With its own sequence of actions, A Random Walk can be seen as an ode to imperfection. Lodged in the center of the human condition, imperfection conspires with finiteness to generate a multiplicity of valid outcomes and understandings. In my installation, this multiplicity is expressed as a constellation of interpreted details, of partial and occluded views of the material I began with.
I included among this material some photographs of pixels on a computer screen that bear a resemblance to stained glass. Although this was done on a whim, I subsequently realized that, for me, digital culture has come to evoke a sterile yearning for perfection that we sometimes use as a substitute for a more expansive sense of eternity. Cyberspace is an uncanny finite utopia, entirely manmade, and therefore unconstrained by truth.
These days, truth feels like a precious commodity under attack. In developing A Random Walk, this state of affairs was in the back of my mind. So, I attempted to model the treatment of my visual material on the approach I imagined that Britten took with his theme for Lachrymae, which is also the approach I have been trained as a scientist to adopt with my measurements, one that aspires to integrity and humility in the face of uncertainty.

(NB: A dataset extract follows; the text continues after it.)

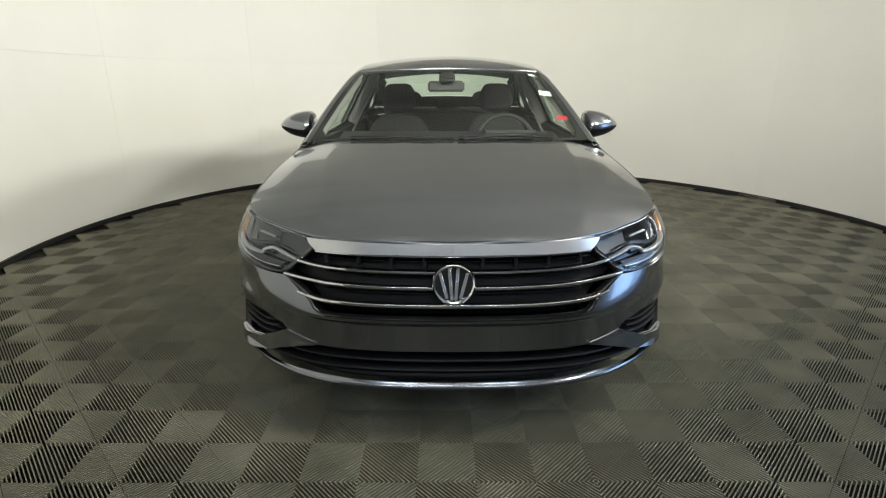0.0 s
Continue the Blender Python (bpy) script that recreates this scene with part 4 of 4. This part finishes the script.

I tend to see the world as full of things to study — whatever the object of one’s attention, there is no aspect of it that cannot be delved into ever more deeply. In observing the diffusion of smoke, one might find that each individual particle flutters erratically. But taken together, an ensemble of many such particles flows like a cloud with predictable properties. This well-defined macroscopic behavior arises non-trivially, via a mathematical slight of hand, from the sum of countless intricate movements at microscopic scales. In much the same way, hidden truths in both science and art emerge from a sea of insignificance. The world is composed of layers upon layers of ordinary details, and to catch a glimpse of the light within, one must handle these details with a soft touch and a genuinely open mind, devoid of any intention except for the desire to fashion something lasting and special.